New role eyed for View Royal youth facility
The former youth detention centre in View Royal could soon play a pivotal role in breaking the seemingly endless cycle that spins some from the streets to jail and back to the streets again.
Don Evans, executive director of Our Place Society, says the prospects of recovery for many street-entrenched homeless individuals are dim — even if they have found their way into detox or stabilization.
Many are dealing with severe addictions, as well as underlying complex issues such as trauma, brain injuries or a history of abuse. They generally are well known to police and the courts.
Released from jail, hungry to turn their lives around but with no place to go, they don’t stand a chance, Evans said.
“They end up coming out of jail and they’re still homeless. We see them coming to Our Place and they’ve gained weight and they look good and they’ve had time to think,” he said.
“They want to change their lives and they’ve got all this hope and they’re excited about things and they’ve come off drugs and then it’s days, sometimes hours, and they’re back with their friends on the street doing drugs.
“To watch it happen is devastating for us and we know that we’ve got such a limited time to be able to catch them in that moment and we can’t do it.”
That could change if Evans is successful with plans to transform the former youth detention facility, at 94 Talcott Rd. in View Royal, into an abstinence-based therapeutic recovery community.

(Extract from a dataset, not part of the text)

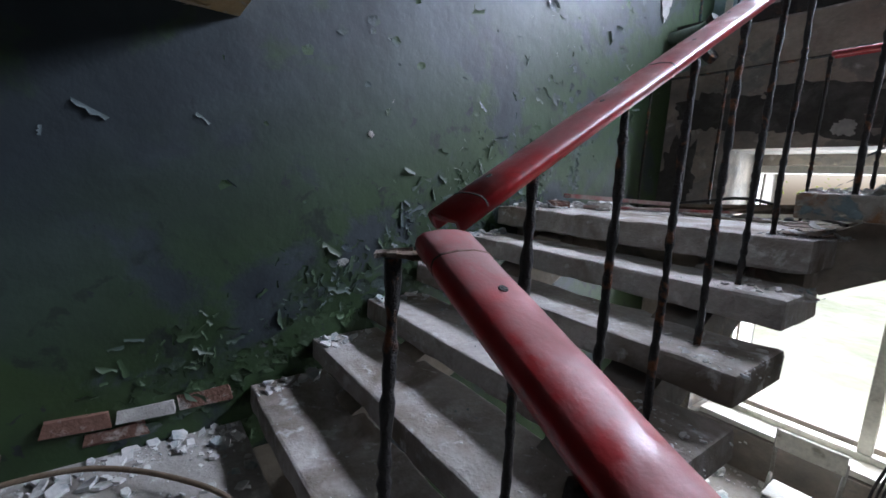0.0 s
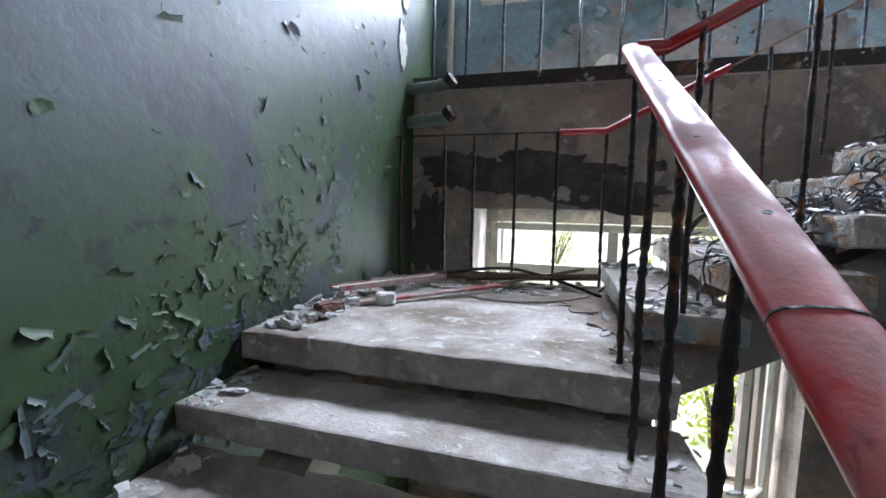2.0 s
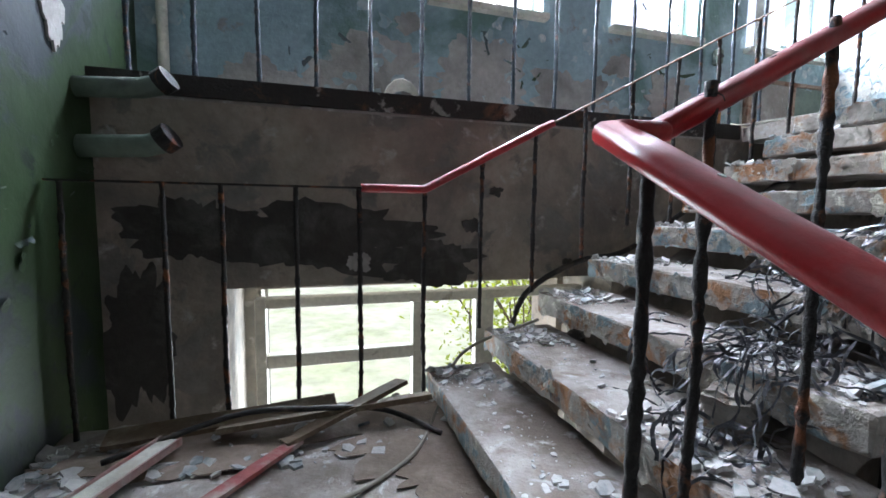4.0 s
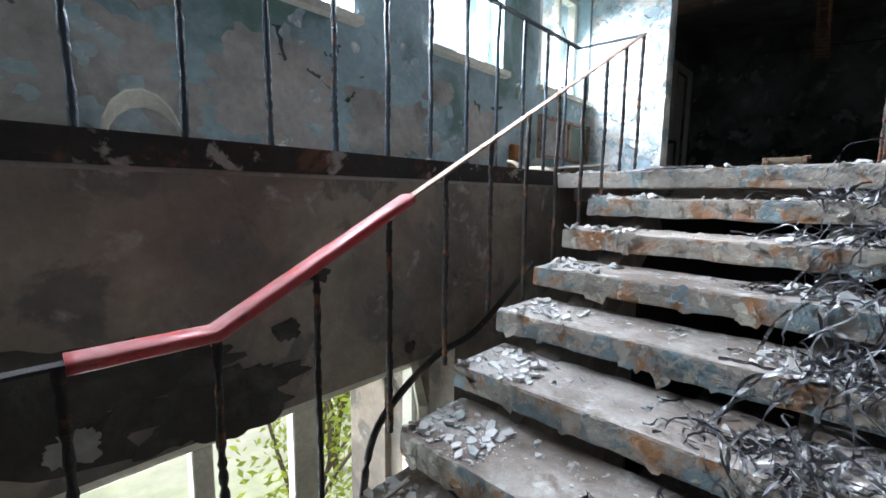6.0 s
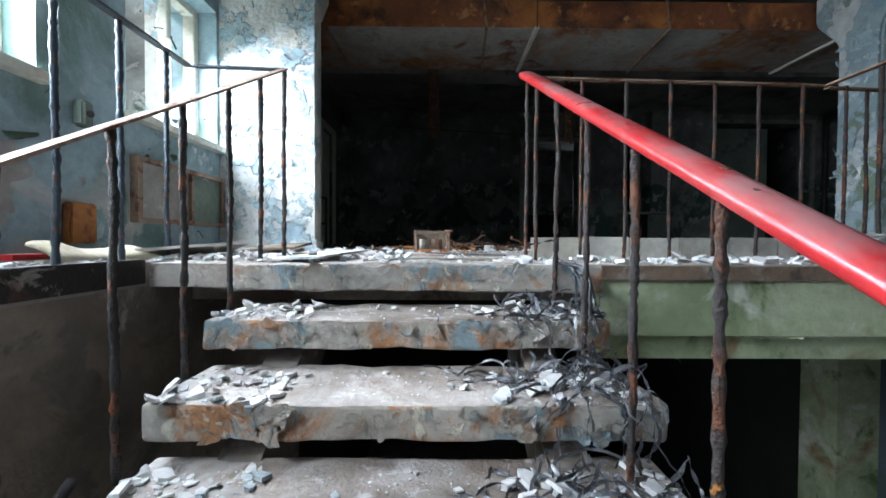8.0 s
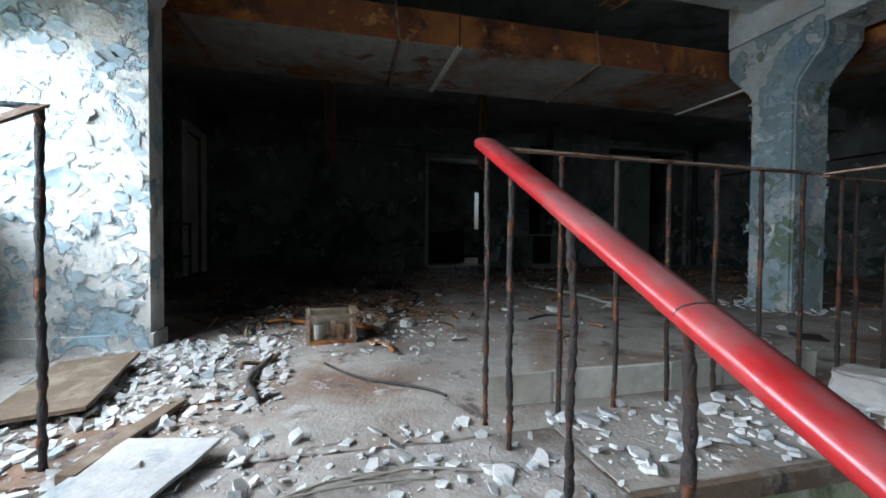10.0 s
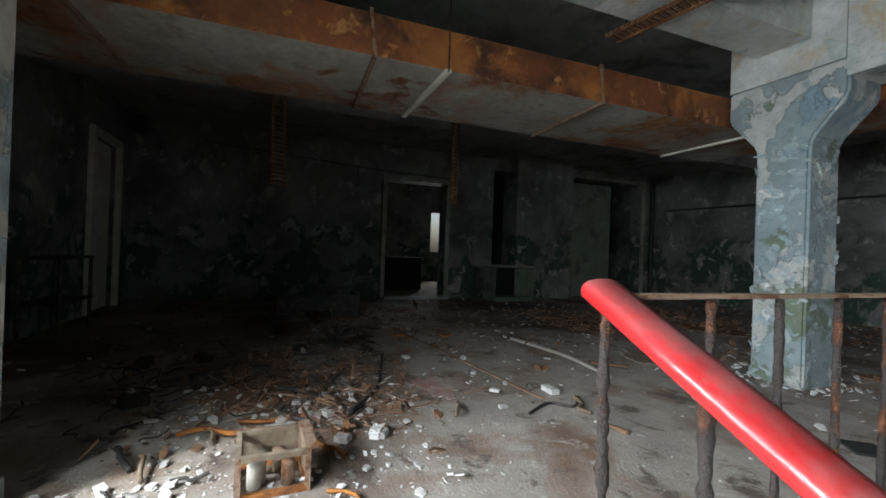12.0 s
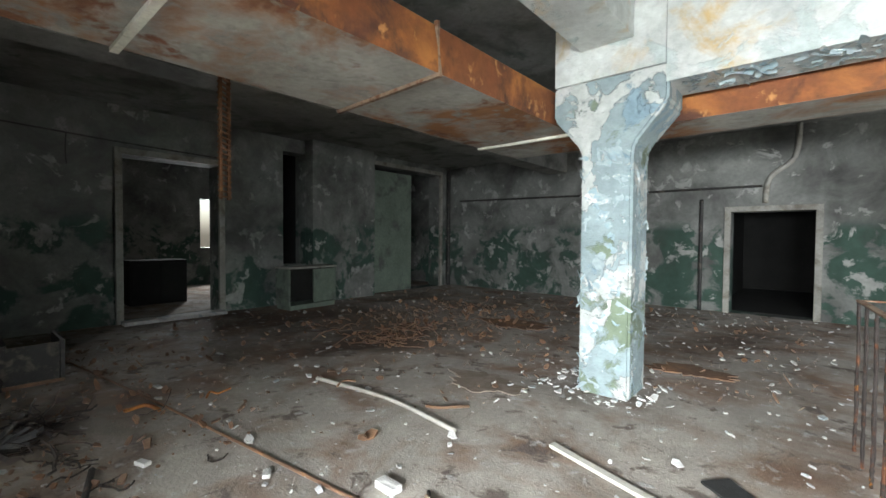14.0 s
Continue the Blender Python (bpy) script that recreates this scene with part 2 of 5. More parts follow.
def wall_x(name, y0, y1, x0, x1, z0, z1, holes, mat, label):
    """A wall along x with rectangular holes (xa, xb, za, zb), built of blocks round them."""
    bm = bmesh.new()
    xs = sorted({x0, x1, *[h[0] for h in holes], *[h[1] for h in holes]})
    for a, b in zip(xs, xs[1:]):
        cuts = sorted((h[2], h[3]) for h in holes if h[0] <= a + 1e-6 and h[1] >= b - 1e-6)
        z = z0
        for za, zb in cuts:
            if za > z:
                box(bm, a, b, y0, y1, z, za)
            z = zb
        if z < z1:
            box(bm, a, b, y0, y1, z, z1)
    bmesh.ops.remove_doubles(bm, verts=bm.verts, dist=1e-5)
    return structure(name, bm, mat, label)


def wall_y(name, x0, x1, y0, y1, z0, z1, holes, mat, label):
    bm = bmesh.new()
    ys = sorted({y0, y1, *[h[0] for h in holes], *[h[1] for h in holes]})
    for a, b in zip(ys, ys[1:]):
        cuts = sorted((h[2], h[3]) for h in holes if h[0] <= a + 1e-6 and h[1] >= b - 1e-6)
        z = z0
        for za, zb in cuts:
            if za > z:
                box(bm, x0, x1, a, b, z, za)
            z = zb
        if z < z1:
            box(bm, x0, x1, a, b, z, z1)
    bmesh.ops.remove_doubles(bm, verts=bm.verts, dist=1e-5)
    return structure(name, bm, mat, label)


RISE, GOING = 0.17, 0.295
FLOOR, LANDING, LOW = 15 * RISE, 6 * RISE, -6 * RISE
CEIL = 5.62

# ---- large structure ----
block("ground", (-60, 60, 6.75, 120, -1.6, -1.4), GROUND, "overgrown grassy ground outside the windows", "ground")
wall_y("wall_west", -2.75, -2.35, -1.5, 6.75, -1.2, CEIL, [], GREEN_WALL, "stair wall with peeling dark green and blue-grey paint")
LW = (-1.72, 0.45, -0.66, 1.42)
wall_x("wall_stair_window", 5.57, 6.15, -2.35, 3.45, -1.2, FLOOR - 0.10, [(-1.82, 0.50, -0.70, 1.53)], FASCIA, "bare grey plaster wall with dark damp patches")
GW = [(-1.90, -1.26), (-0.61, 0.25), (0.845, 1.69), (2.23, 3.22)]
wall_x("wall_gallery", 6.15, 6.55, -2.75, 3.8, FLOOR - 0.10, CEIL, [(a, b, 3.365, 4.45) for a, b in GW], BLUE_WALL, "gallery wall with flaking blue-green paint over plaster")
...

Patterned after similar therapeutic communities — such as in San Patrignano, Italy, or Baldy Hughes, in Prince George — the facility would offer a communitybased approach to recovery in which an anticipated 40 to 50 residents would stay for between 14 and 24 months.
That compares to traditional public residential treatment of four weeks, and private treatment of six weeks to three months.

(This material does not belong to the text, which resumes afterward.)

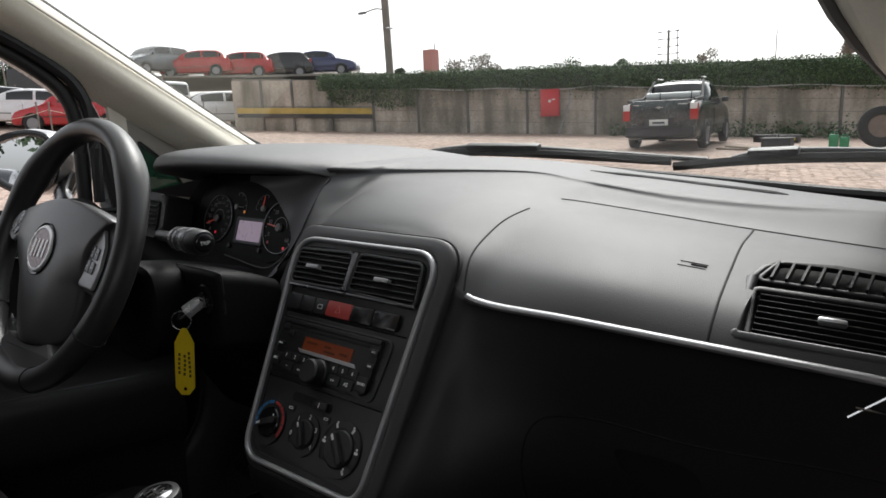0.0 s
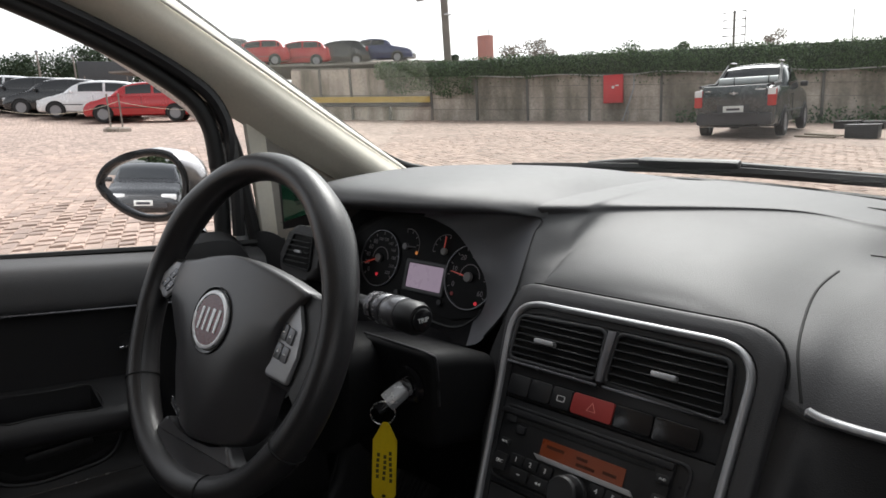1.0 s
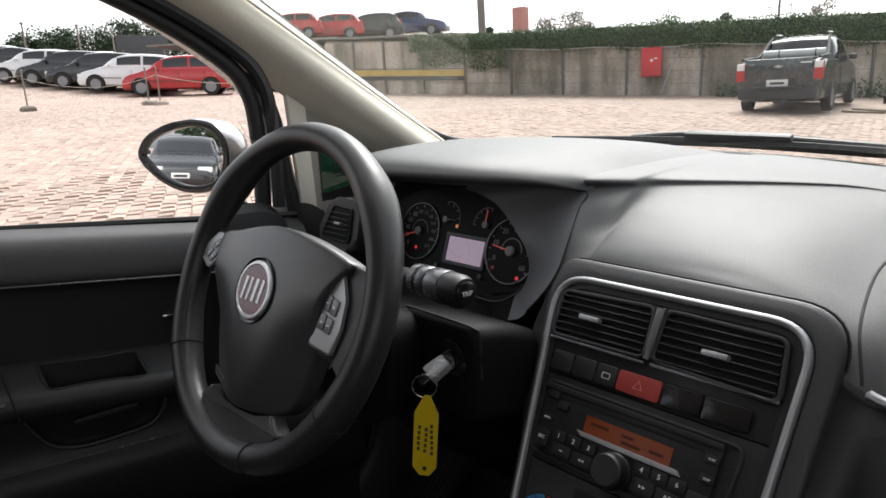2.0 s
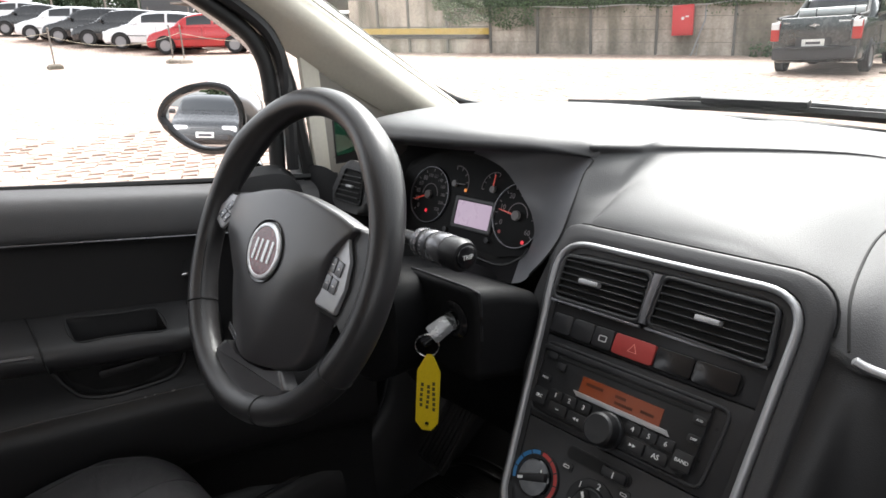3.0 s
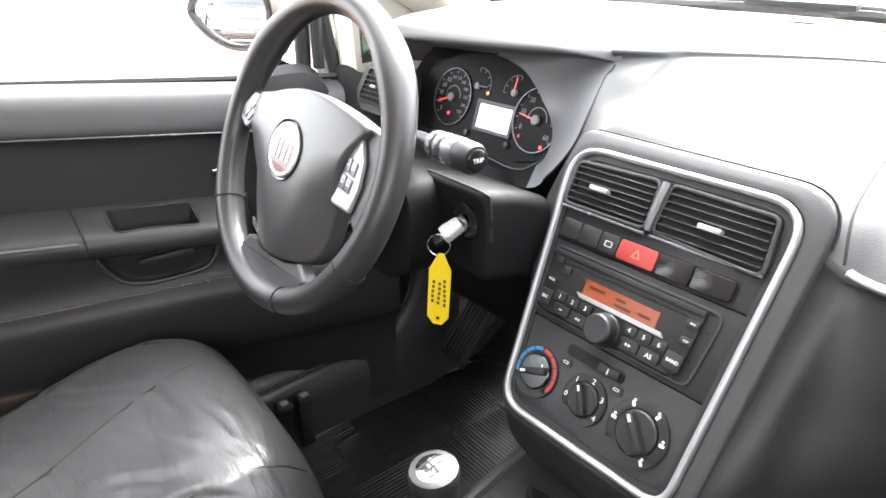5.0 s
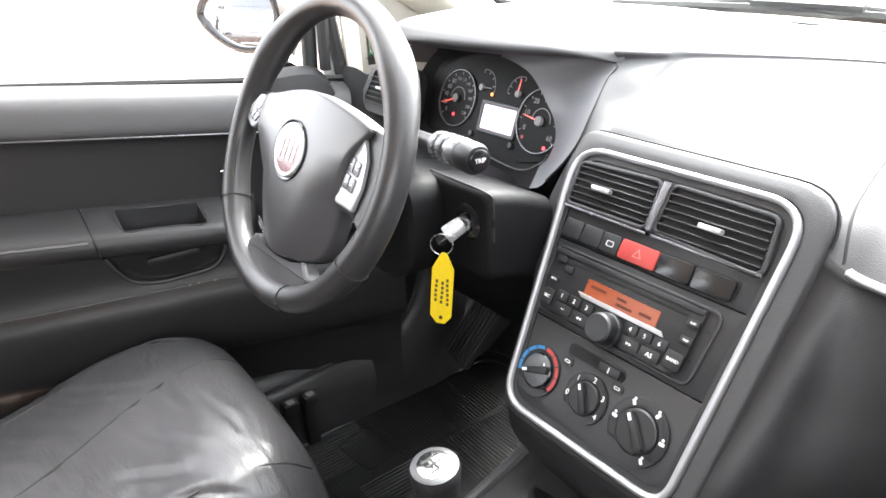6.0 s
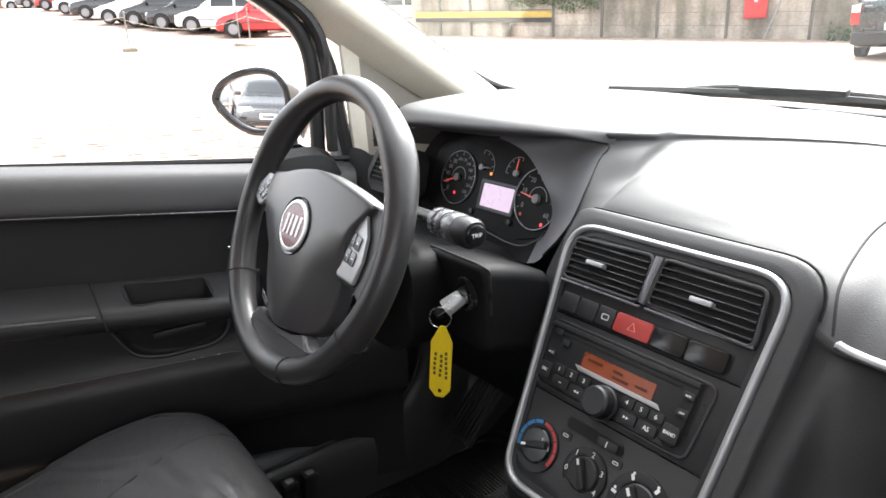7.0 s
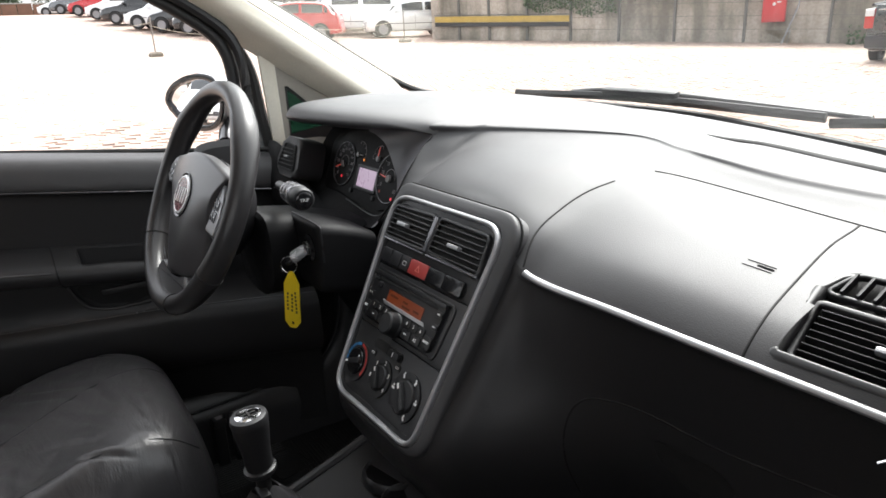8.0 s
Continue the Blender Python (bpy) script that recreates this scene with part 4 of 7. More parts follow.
SPOKER = [(.098, .050), (.150, .040), (.157, .020), (.157, -.050), (.142, -.066), (.128, -.052), (.120, -.046), (.078, -.042), (.082, .010)]
SPOKEL = [(-.156, .050), (-.156, .016), (-.142, .011), (-.126, .003), (-.112, -.012), (-.084, -.010), (-.080, .054)]
for sp in (SPOKER, SPOKEL):
    part("spoke", prism(soften(sp, .008, 3), .016, MW, .005, z0=-.016, seg=3), RIMLEATHER, wheel, "leather covered spoke")
for quad, tr in (((( .0975, .017), (.1185, .011), (.1135, -.023), (.0925, -.020)), [(.102, .043), (.112, .034), (.1235, .013), (.1255, -.012), (.120, -.040), (.084, -.037), (.088, -.005), (.095, .022)]),
                 (((-.148, .018), (-.122, .041), (-.101, .036), (-.130, .010)), [(-.166, .018), (-.134, .003), (-.088, .038), (-.098, .046), (-.130, .047)])):
    tb = part("button_trim", prism(soften(tr[::-1], .005, 3), .010, MW, .003, z0=-.005, seg=3), SATIN, wheel, "satin silver button surround")
    part("trim_shadow_gap", ring(scaled(soften(tr[::-1], .005, 3), -.0016), soften(tr[::-1], .005, 3), .003, MW, -.002), SEAM, tb)
    q = [Vector(p) for p in quad]
    for i in (0, 1):
        for j in (0, 1):
            def cell(u, v):
                return q[0].lerp(q[1], u).lerp(q[3].lerp(q[2], u), v)
            g0 = .04
            c4 = [cell(i / 2 + g0, j / 2 + g0), cell(i / 2 + .5 - g0, j / 2 + g0), cell(i / 2 + .5 - g0, j / 2 + .5 - g0), cell(i / 2 + g0, j / 2 + .5 - g0)]
            bt = part("button", prism(soften([tuple(p) for p in c4], .0012, 2), .0022, MW, .0006, z0=.0045), TRIMGREY, tb, "grey button")
            c = sum(c4, Vector((0, 0))) / 4
            if (i + j) % 2:
                part("icon", prism([(c.x - .0018, c.y - .0012), (c.x + .0018, c.y - .0012), (c.x, c.y + .0016)], .0003, MW, z0=.0066), WHITE, bt)
            else:
                part("icon", prism(rounded(.0036, .0011, .0004, 2, (c.x, c.y)), .0003, MW, z0=.0066), WHITE, bt)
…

The longer stays allow people to address issues underlying their addictions in a community environment, to develop life, social and job skills, and to engage in relapse prevention, family healing and return to a healthy lifestyle.
Clients will participate in all aspects of the community — growing their own food, cooking, cleaning and undertaking social enterprise projects (such as catering or sale of products built on site) — and learning valuable skills in the process.
“People are actually going to be actually working in jobs outside in the community before they leave the therapeutic community,” Evans said.
“We’re partnering with large employers on that. And everyone will be housed as well [before they leave].”
Professional addictions counsellors, physicians, psychiatrists and case managers will guide residents through an abstinencebased, peer- and communityguided recovery program. Clients who arrive on opioid replacement drugs will be weaned off of them.
The plan is for clients to be drawn from three areas: • The courts, as an alternative to traditional custodial sentences. • B.C. Corrections, for individuals completing custodial sentences. • Island Health, for homeless individuals who have undergone detox and stabilization and, perhaps, completed a short-term residential program.
Drug and alcohol counsellor Sue Donaldson, founder and director of Pegasus Recovery Solutions, said the new facility will fill a critical need in the community.
“This is what we know about addiction: It’s not a quick fix where you spin people through 28 days and then send them out there and expect them to succeed,” she said.
Donaldson’s comments were echoed by Marshall Smith, chairman of the B.C. Recovery council.
“It’s very exciting and it has the opportunity to be transformative in terms of the capital region and the way that we’re looking at moving people beyond homelessness, particularly for a substanceusing population,” Smith said.
The estimated cost is $1.8 million a year. Operating costs are expected to drop as the operation matures and residents participate in running it.
Our Place has asked the province for $4.7 million in transitional funding. The hope that the facility becomes fully self-supporting in seven years.
“We want to fund this in the long term through our own private dollars because then if there’s changes of government or changes of will or cuts or anything like that, it doesn’t destroy the integrity of the program,” Evans said.
The estimated annual per person cost for the therapeutic community is $36,000. That compares with $130,000 for a hospital bed, $74,000 for provincial jail, and $40,000 for transitional housing, he said.
Currently called Choices, the former youth jail has been operated by Our Place for the past couple of years as low-barrier transitional housing.
Those clients will move out next month. The hope is to open as a therapeutic community in the fall pending a rezoning by View Royal council and funding from the province.
View Royal Mayor David Screech says there is cautious support for the idea from his council, but notes the community might be somewhat jaded after hosting Choices for two years when the original plan was for it to stay for six months. Choices follows a harm-reduction model so drug and alcohol consumption is permitted on site.
Just how the proposed rezoning for the therapeutic community will be met by neighbours is anyone’s guess.
Choices brought some legitimate neighbourhood concerns over the likes of petty theft, nuisance and loitering, Screech said.
“I think what will bring the neighbourhood some comfort is that there will be no on-site consumption of drugs and alcohol [in the new facility] as there is now and it will be a dry facility and there will be restrictions on comings and going and on visitors,” Screech said.
“I think the community is certainly more open to the idea of the facility, but I think what they really need is more information.”